40 Cablegram From Spender to Menzies
Cablegram, Canberra, 3 February 1951
46. IMMEDIATE TOP SECRET PERSONAL
2. Although you asked not to be bothered with cables, I feel I should let you know how things are developing here in regard to international affairs - particularly as I understand you may be out of touch aboard ship from 5th to 13th February.
3. Dulles has accepted our invitation to visit Australia and is due to arrive on 15th February. Precise details regarding his visit are not yet available, but we expect him to stay in Canberra and to remain three or four days. This means that we have to clarify our views immediately on the question of a Japanese peace settlement and any possible security arrangements in the Pacific. I am proposing to raise these matters for consideration of Cabinet, the next meeting of which is scheduled for 14th February. I have spoken by telephone to Doidge of New Zealand, who will be arriving here with two advisers for preliminary talks on 12th February. I will discuss main points involved with senior Ministers before Cabinet meeting. In addition, I feel that Cabinet should consider at an early date what is to be our attitude for the immediate future on the question of recognition of Communist China, including question whether we might not at some early stage withdraw our recognition from Chiang Kai-shek. In the determination of these questions, our relationships with the United States, the effect of any decision we may make on its public opinion and on the State Department (particularly in view of our desire to achieve some security arrangement in the Pacific) would need to be borne carefully in mind. I need hardly say that I would wish you to be here during discussions on these important matters, particularly in view of the discussions in which you participated in London during the Prime Ministers' Conference.

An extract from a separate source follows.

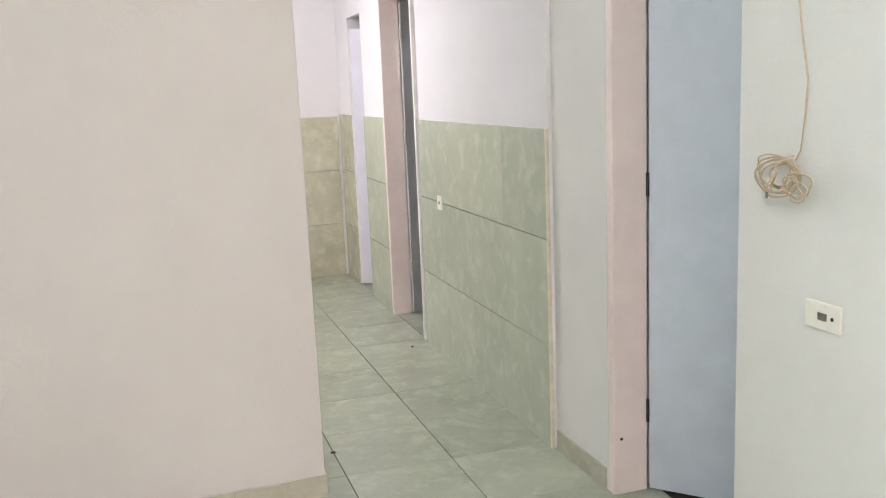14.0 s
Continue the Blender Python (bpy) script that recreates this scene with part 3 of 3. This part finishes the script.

4. If, by any chance, you are unable to be in Canberra before discussions with Dulles commence, I should welcome your views on the abovementioned matters before you leave Colombo. I do not wish to burden you with unnecessary problems before you have fully recovered, but I think you will agree that the question of security arrangements and a Japanese settlement raises issues of the first importance to Australia in the future. My own tentative views are as follows:
(ii) Security Arrangements As we may well fail to secure general acceptance of our policy on Japanese re-armament, it is all the more important that we endeavour to obtain from the United States some kind of guarantee of our security. It is my understanding of the London talks that the direct defence of Australia has, by implication, been left to the United States. It is essential to translate this somewhat optimistic assumption that the United States will come to the help of Australia into an effective and binding obligation. The extent to which the United States will be ready to bind herself in advance along these lines can no doubt be gauged accurately only after the forthcoming exploratory talks with Dulles. Our private information to date, from our own and New Zealand sources, suggests that Dulles may have in mind an arrangement not as formal as the North Atlantic Treaty Organization. It might be a declaration signed by Foreign Ministers of the countries concerned providing for the establishment of a Pacific Defence Council at Ministerial level and also for meetings of Deputies and military staff consultations. Such an arrangement might and probably would be limited to 'island nations of the Pacific', thus avoiding an American commitment in respect of mainland of Asia and South-East Asia. There has been some suggestion that parties would include United States, United Kingdom, Australia, New Zealand, Philippines, Japan and possibly Indonesia. Another suggestion is that the United Kingdom might not be included save in a 'consultative' capacity. The problems involved are obviously complex, and I repeat that I would welcome your personal presence here in Canberra in dealing with them.
Apart from the actual form, I would welcome your views as to the best method of handling the problem of preventing the Americans from tieing us up indefinitely with Chiang Kai-shek. I am fully conscious of the fact that in considering any such move we may have to weigh the possibility that it might in some degree embarrass us in our efforts to secure some American assurance covering our security in the Pacific. The question of timing may thus be of considerable importance.